Collected data:
## start

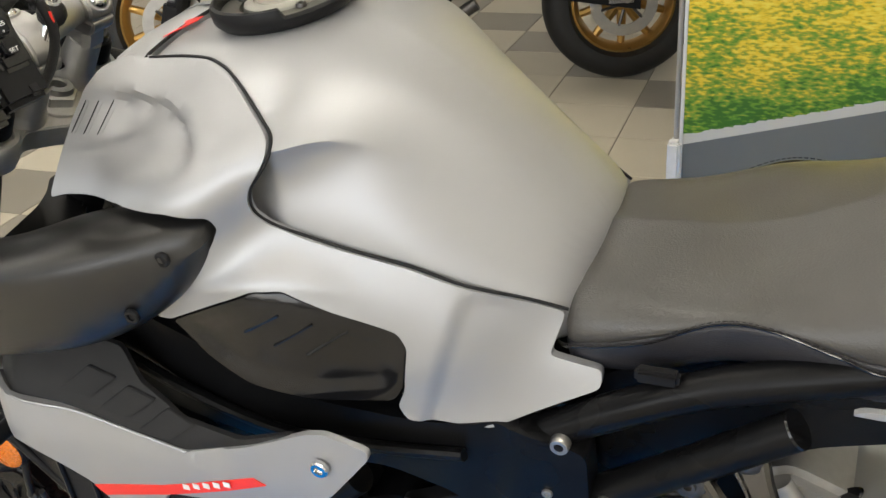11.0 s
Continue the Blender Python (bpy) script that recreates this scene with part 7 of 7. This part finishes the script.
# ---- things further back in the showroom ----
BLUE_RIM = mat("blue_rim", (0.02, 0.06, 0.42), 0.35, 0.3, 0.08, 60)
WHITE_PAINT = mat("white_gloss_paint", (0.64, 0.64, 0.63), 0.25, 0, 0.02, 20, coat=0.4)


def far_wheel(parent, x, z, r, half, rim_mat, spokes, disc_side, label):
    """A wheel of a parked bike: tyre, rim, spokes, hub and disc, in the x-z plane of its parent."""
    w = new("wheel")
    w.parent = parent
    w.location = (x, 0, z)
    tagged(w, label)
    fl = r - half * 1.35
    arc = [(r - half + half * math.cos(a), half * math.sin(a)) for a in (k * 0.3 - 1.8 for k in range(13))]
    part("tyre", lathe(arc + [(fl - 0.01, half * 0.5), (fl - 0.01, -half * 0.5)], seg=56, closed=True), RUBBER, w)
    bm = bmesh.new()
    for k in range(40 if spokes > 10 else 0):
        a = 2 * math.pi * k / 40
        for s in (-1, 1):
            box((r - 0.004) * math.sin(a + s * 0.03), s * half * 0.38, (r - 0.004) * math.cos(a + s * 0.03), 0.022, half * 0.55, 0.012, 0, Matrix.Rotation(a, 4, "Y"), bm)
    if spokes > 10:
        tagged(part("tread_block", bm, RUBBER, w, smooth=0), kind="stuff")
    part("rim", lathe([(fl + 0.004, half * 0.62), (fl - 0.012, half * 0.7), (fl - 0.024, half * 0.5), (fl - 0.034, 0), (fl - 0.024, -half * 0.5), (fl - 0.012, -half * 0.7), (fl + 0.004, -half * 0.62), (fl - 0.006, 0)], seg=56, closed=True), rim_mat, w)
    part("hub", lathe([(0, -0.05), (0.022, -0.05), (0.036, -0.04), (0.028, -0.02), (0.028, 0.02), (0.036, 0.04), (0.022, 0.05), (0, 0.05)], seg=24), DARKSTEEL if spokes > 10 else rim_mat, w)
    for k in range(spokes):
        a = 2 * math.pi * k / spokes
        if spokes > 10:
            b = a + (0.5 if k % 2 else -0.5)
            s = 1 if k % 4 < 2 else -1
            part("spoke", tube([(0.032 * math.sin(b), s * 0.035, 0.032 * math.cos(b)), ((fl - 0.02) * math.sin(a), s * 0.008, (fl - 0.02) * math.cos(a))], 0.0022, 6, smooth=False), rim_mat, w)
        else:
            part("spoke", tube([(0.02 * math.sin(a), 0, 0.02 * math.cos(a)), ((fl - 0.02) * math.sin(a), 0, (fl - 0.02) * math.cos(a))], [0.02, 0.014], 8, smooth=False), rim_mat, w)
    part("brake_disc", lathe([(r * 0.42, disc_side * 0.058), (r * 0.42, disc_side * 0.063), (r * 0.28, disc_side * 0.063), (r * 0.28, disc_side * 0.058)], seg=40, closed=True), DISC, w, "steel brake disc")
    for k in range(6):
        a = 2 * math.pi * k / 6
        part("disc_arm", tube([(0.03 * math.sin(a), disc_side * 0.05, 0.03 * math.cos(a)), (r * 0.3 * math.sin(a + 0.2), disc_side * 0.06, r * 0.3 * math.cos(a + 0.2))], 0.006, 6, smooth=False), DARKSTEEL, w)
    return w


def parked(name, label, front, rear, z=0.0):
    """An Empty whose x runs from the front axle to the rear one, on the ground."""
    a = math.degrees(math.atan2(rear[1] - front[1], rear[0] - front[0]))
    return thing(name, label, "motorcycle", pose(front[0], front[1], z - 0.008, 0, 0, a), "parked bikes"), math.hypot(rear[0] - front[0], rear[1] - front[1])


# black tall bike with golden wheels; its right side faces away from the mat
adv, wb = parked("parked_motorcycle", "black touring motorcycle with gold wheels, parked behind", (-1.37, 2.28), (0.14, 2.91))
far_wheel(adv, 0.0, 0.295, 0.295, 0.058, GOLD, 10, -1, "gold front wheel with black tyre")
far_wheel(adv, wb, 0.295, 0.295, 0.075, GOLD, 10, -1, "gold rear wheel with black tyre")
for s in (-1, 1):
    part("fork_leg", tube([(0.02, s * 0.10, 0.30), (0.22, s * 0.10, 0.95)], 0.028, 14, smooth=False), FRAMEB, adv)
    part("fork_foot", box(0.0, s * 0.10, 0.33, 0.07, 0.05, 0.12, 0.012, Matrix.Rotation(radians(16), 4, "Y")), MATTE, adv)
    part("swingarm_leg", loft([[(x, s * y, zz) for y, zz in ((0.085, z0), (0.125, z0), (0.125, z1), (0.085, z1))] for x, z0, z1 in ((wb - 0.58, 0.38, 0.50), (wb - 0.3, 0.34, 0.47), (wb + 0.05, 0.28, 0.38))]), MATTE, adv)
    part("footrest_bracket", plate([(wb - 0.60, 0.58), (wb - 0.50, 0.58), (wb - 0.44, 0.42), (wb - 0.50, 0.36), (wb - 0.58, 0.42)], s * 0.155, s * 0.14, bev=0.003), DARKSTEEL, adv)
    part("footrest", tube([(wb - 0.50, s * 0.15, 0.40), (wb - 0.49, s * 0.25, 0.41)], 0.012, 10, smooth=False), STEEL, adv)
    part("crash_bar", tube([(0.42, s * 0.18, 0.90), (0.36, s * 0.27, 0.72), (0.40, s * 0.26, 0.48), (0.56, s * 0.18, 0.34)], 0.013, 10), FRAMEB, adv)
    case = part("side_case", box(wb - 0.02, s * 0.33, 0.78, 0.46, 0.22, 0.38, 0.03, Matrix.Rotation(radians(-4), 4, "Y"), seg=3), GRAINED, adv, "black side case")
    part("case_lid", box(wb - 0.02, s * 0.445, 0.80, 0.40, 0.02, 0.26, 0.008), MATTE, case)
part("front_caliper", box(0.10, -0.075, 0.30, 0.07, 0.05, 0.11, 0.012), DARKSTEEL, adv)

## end

Exercise: Would you return the data exactly as written, without the pictures?

Completed task:
11.0 s
Continue the Blender Python (bpy) script that recreates this scene with part 7 of 7. This part finishes the script.
# ---- things further back in the showroom ----
BLUE_RIM = mat("blue_rim", (0.02, 0.06, 0.42), 0.35, 0.3, 0.08, 60)
WHITE_PAINT = mat("white_gloss_paint", (0.64, 0.64, 0.63), 0.25, 0, 0.02, 20, coat=0.4)


def far_wheel(parent, x, z, r, half, rim_mat, spokes, disc_side, label):
    """A wheel of a parked bike: tyre, rim, spokes, hub and disc, in the x-z plane of its parent."""
    w = new("wheel")
    w.parent = parent
    w.location = (x, 0, z)
    tagged(w, label)
    fl = r - half * 1.35
    arc = [(r - half + half * math.cos(a), half * math.sin(a)) for a in (k * 0.3 - 1.8 for k in range(13))]
    part("tyre", lathe(arc + [(fl - 0.01, half * 0.5), (fl - 0.01, -half * 0.5)], seg=56, closed=True), RUBBER, w)
    bm = bmesh.new()
    for k in range(40 if spokes > 10 else 0):
        a = 2 * math.pi * k / 40
        for s in (-1, 1):
            box((r - 0.004) * math.sin(a + s * 0.03), s * half * 0.38, (r - 0.004) * math.cos(a + s * 0.03), 0.022, half * 0.55, 0.012, 0, Matrix.Rotation(a, 4, "Y"), bm)
    if spokes > 10:
        tagged(part("tread_block", bm, RUBBER, w, smooth=0), kind="stuff")
    part("rim", lathe([(fl + 0.004, half * 0.62), (fl - 0.012, half * 0.7), (fl - 0.024, half * 0.5), (fl - 0.034, 0), (fl - 0.024, -half * 0.5), (fl - 0.012, -half * 0.7), (fl + 0.004, -half * 0.62), (fl - 0.006, 0)], seg=56, closed=True), rim_mat, w)
    part("hub", lathe([(0, -0.05), (0.022, -0.05), (0.036, -0.04), (0.028, -0.02), (0.028, 0.02), (0.036, 0.04), (0.022, 0.05), (0, 0.05)], seg=24), DARKSTEEL if spokes > 10 else rim_mat, w)
    for k in range(spokes):
        a = 2 * math.pi * k / spokes
        if spokes > 10:
            b = a + (0.5 if k % 2 else -0.5)
            s = 1 if k % 4 < 2 else -1
            part("spoke", tube([(0.032 * math.sin(b), s * 0.035, 0.032 * math.cos(b)), ((fl - 0.02) * math.sin(a), s * 0.008, (fl - 0.02) * math.cos(a))], 0.0022, 6, smooth=False), rim_mat, w)
        else:
            part("spoke", tube([(0.02 * math.sin(a), 0, 0.02 * math.cos(a)), ((fl - 0.02) * math.sin(a), 0, (fl - 0.02) * math.cos(a))], [0.02, 0.014], 8, smooth=False), rim_mat, w)
    part("brake_disc", lathe([(r * 0.42, disc_side * 0.058), (r * 0.42, disc_side * 0.063), (r * 0.28, disc_side * 0.063), (r * 0.28, disc_side * 0.058)], seg=40, closed=True), DISC, w, "steel brake disc")
    for k in range(6):
        a = 2 * math.pi * k / 6
        part("disc_arm", tube([(0.03 * math.sin(a), disc_side * 0.05, 0.03 * math.cos(a)), (r * 0.3 * math.sin(a + 0.2), disc_side * 0.06, r * 0.3 * math.cos(a + 0.2))], 0.006, 6, smooth=False), DARKSTEEL, w)
    return w


def parked(name, label, front, rear, z=0.0):
    """An Empty whose x runs from the front axle to the rear one, on the ground."""
    a = math.degrees(math.atan2(rear[1] - front[1], rear[0] - front[0]))
    return thing(name, label, "motorcycle", pose(front[0], front[1], z - 0.008, 0, 0, a), "parked bikes"), math.hypot(rear[0] - front[0], rear[1] - front[1])


# black tall bike with golden wheels; its right side faces away from the mat
adv, wb = parked("parked_motorcycle", "black touring motorcycle with gold wheels, parked behind", (-1.37, 2.28), (0.14, 2.91))
far_wheel(adv, 0.0, 0.295, 0.295, 0.058, GOLD, 10, -1, "gold front wheel with black tyre")
far_wheel(adv, wb, 0.295, 0.295, 0.075, GOLD, 10, -1, "gold rear wheel with black tyre")
for s in (-1, 1):
    part("fork_leg", tube([(0.02, s * 0.10, 0.30), (0.22, s * 0.10, 0.95)], 0.028, 14, smooth=False), FRAMEB, adv)
    part("fork_foot", box(0.0, s * 0.10, 0.33, 0.07, 0.05, 0.12, 0.012, Matrix.Rotation(radians(16), 4, "Y")), MATTE, adv)
    part("swingarm_leg", loft([[(x, s * y, zz) for y, zz in ((0.085, z0), (0.125, z0), (0.125, z1), (0.085, z1))] for x, z0, z1 in ((wb - 0.58, 0.38, 0.50), (wb - 0.3, 0.34, 0.47), (wb + 0.05, 0.28, 0.38))]), MATTE, adv)
    part("footrest_bracket", plate([(wb - 0.60, 0.58), (wb - 0.50, 0.58), (wb - 0.44, 0.42), (wb - 0.50, 0.36), (wb - 0.58, 0.42)], s * 0.155, s * 0.14, bev=0.003), DARKSTEEL, adv)
    part("footrest", tube([(wb - 0.50, s * 0.15, 0.40), (wb - 0.49, s * 0.25, 0.41)], 0.012, 10, smooth=False), STEEL, adv)
    part("crash_bar", tube([(0.42, s * 0.18, 0.90), (0.36, s * 0.27, 0.72), (0.40, s * 0.26, 0.48), (0.56, s * 0.18, 0.34)], 0.013, 10), FRAMEB, adv)
    case = part("side_case", box(wb - 0.02, s * 0.33, 0.78, 0.46, 0.22, 0.38, 0.03, Matrix.Rotation(radians(-4), 4, "Y"), seg=3), GRAINED, adv, "black side case")
    part("case_lid", box(wb - 0.02, s * 0.445, 0.80, 0.40, 0.02, 0.26, 0.008), MATTE, case)
part("front_caliper", box(0.10, -0.075, 0.30, 0.07, 0.05, 0.11, 0.012), DARKSTEEL, adv)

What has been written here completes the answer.